Wednesday, June 5, 2019
The 129 member states party to the OECD's Inclusive Framework on Base Erosion and Profit Shifting has agreed a work program on how to achieve a new global agreement for taxing multinational enterprises, by resolving the tax challenges from the digitalization of the economy.
It was approved during the May 28-29 plenary meeting of the Inclusive Framework, which brought together 289 delegates from 99 member countries and jurisdictions and 10 observer organizations.

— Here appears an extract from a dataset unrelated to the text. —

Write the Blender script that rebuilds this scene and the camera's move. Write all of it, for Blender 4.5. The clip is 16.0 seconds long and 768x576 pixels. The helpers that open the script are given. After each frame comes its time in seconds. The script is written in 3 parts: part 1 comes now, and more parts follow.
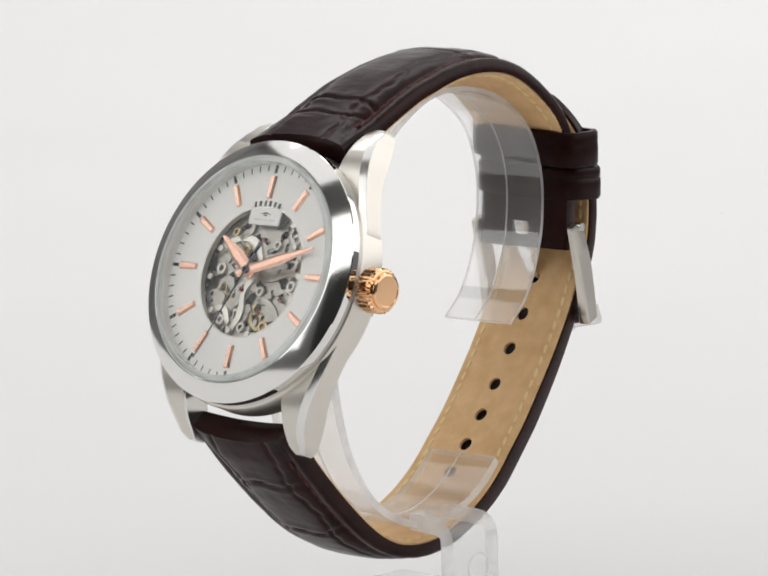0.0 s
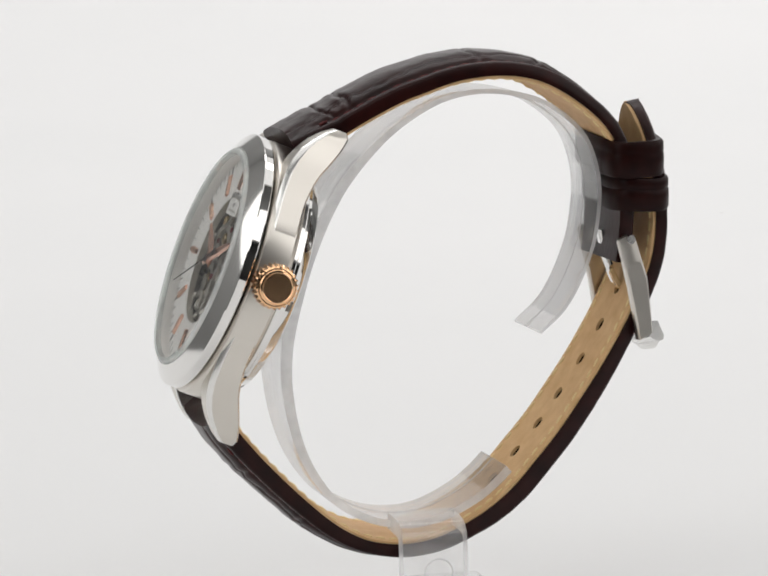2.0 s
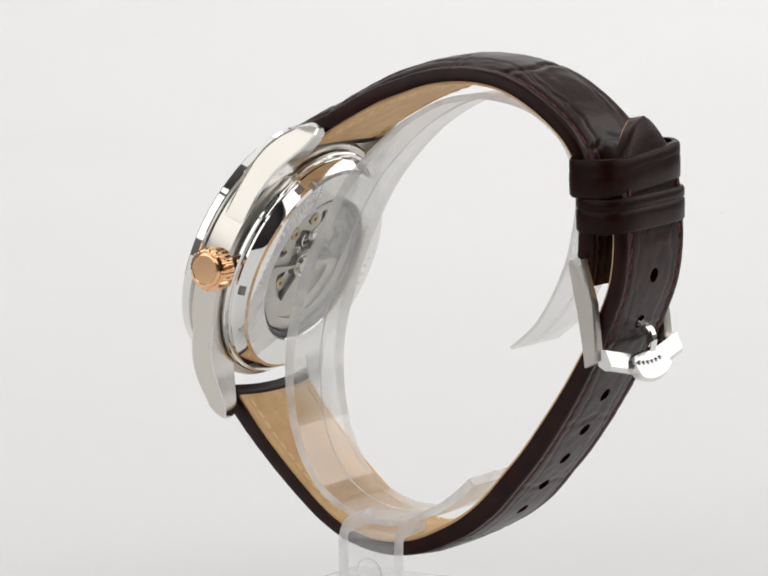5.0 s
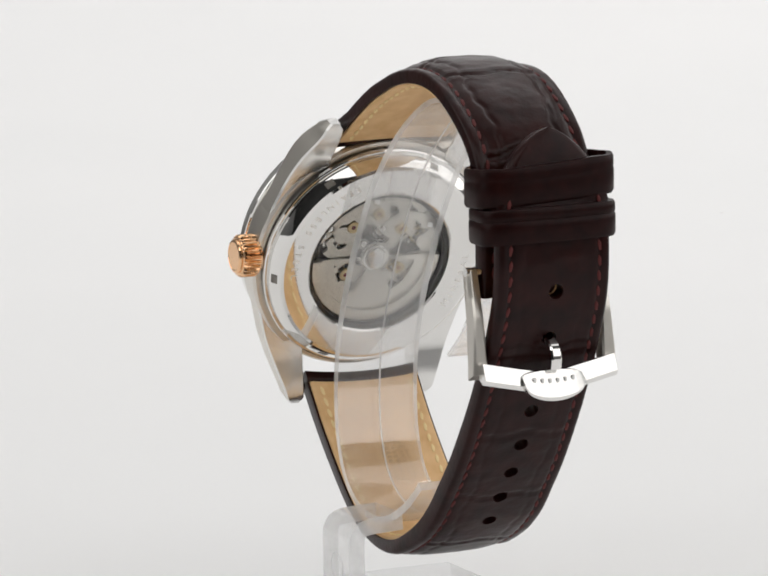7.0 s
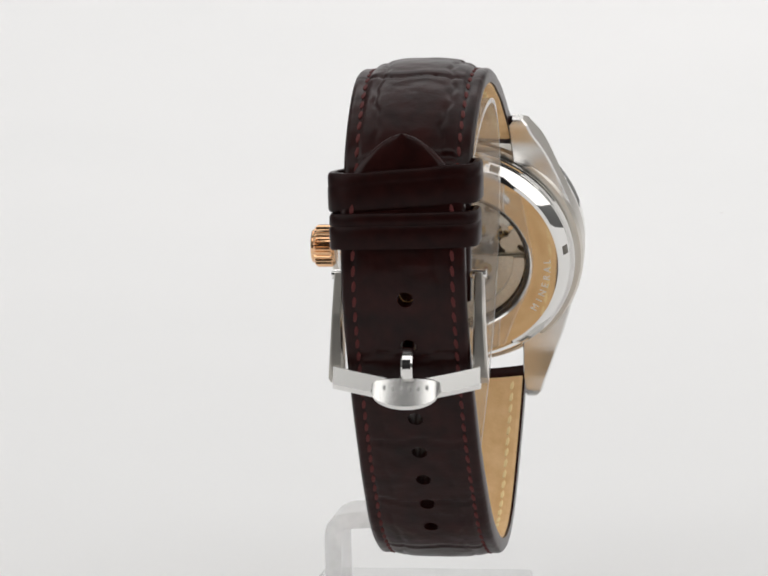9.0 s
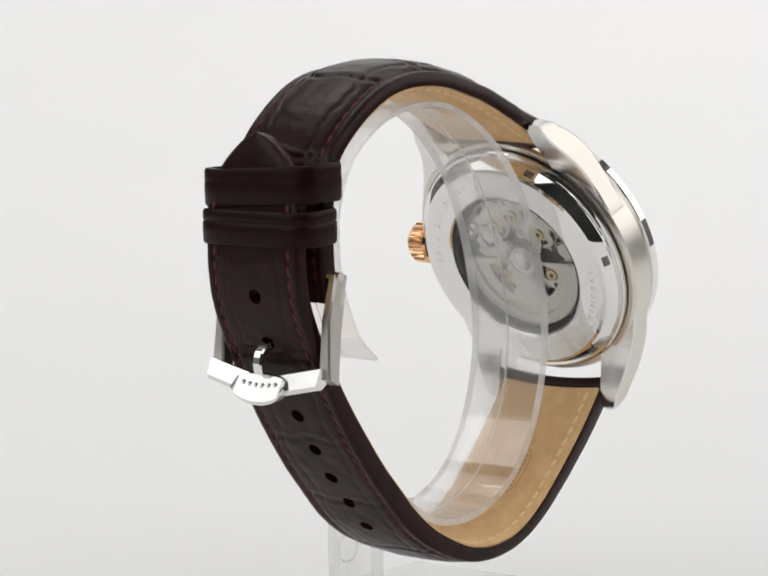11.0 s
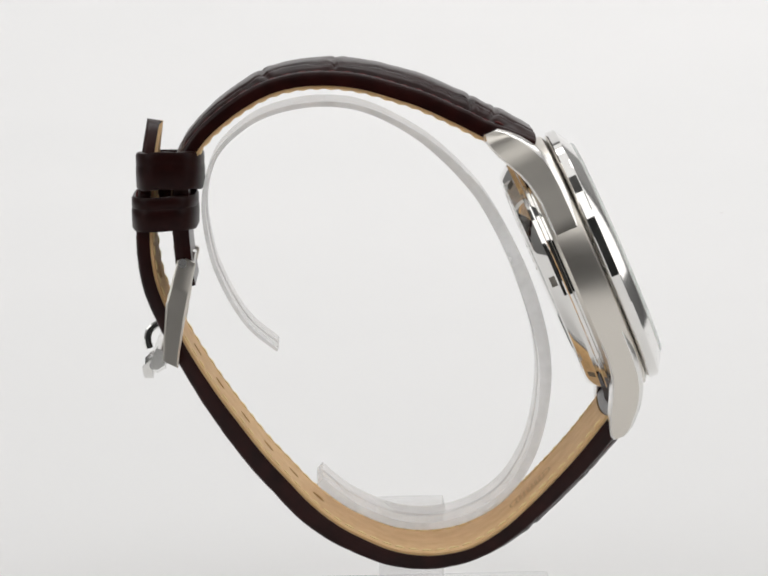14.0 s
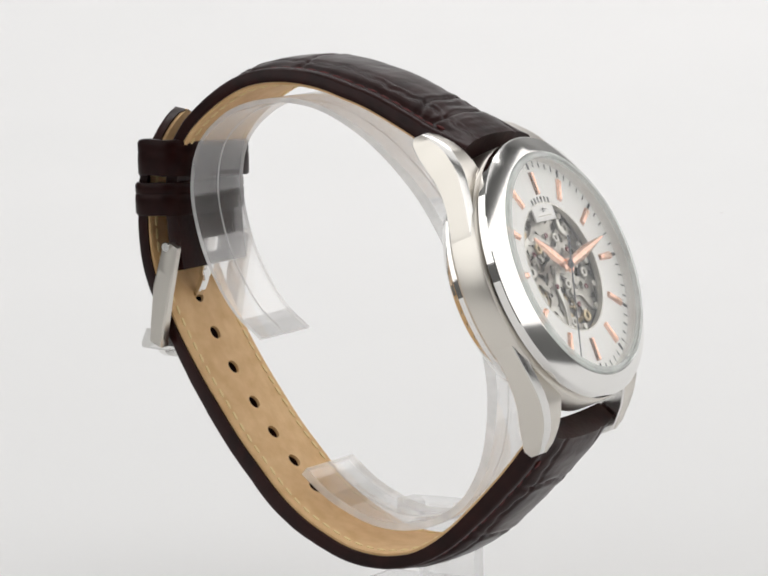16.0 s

The document commits states to intensifying international discussions around two main pillars. Drawing on analysis from a January 2019 Policy Note and informed by a public consultation held in March 2019, the work program will explore the technical issues to be resolved – first, on potential solutions for determining where tax should be paid and on what basis ("nexus"), and on what portion of profits could or should be taxed in the jurisdictions where clients or users are located ("profit allocation"). Second, states and the OECD will explore the design of a system to ensure that multinational enterprises, in the digital economy and beyond, pay a minimum level of tax.
In 2015 the OECD estimated revenue losses from BEPS of up to USD240bn, equivalent to 10 percent of global corporate tax revenues, and created the Inclusive Forum to coordinate international measures to fight BEPS and improve the international tax rules.
"Important progress has been made through the adoption of this new Programme of Work, but there is still a tremendous amount of work to do as we seek to reach, by the end of 2020, a unified long-term solution to the tax challenges posed by digitalization of the economy," OECD Secretary-General Angel Gurria said. "Today's broad agreement on the technical roadmap must be followed by strong political support toward a solution that maintains, reinforces and improves the international tax system. The health of all our economies depends on it."
The Inclusive Framework agreed that the technical work must be complemented by an impact assessment of how the proposals will affect government revenue, growth, and investment.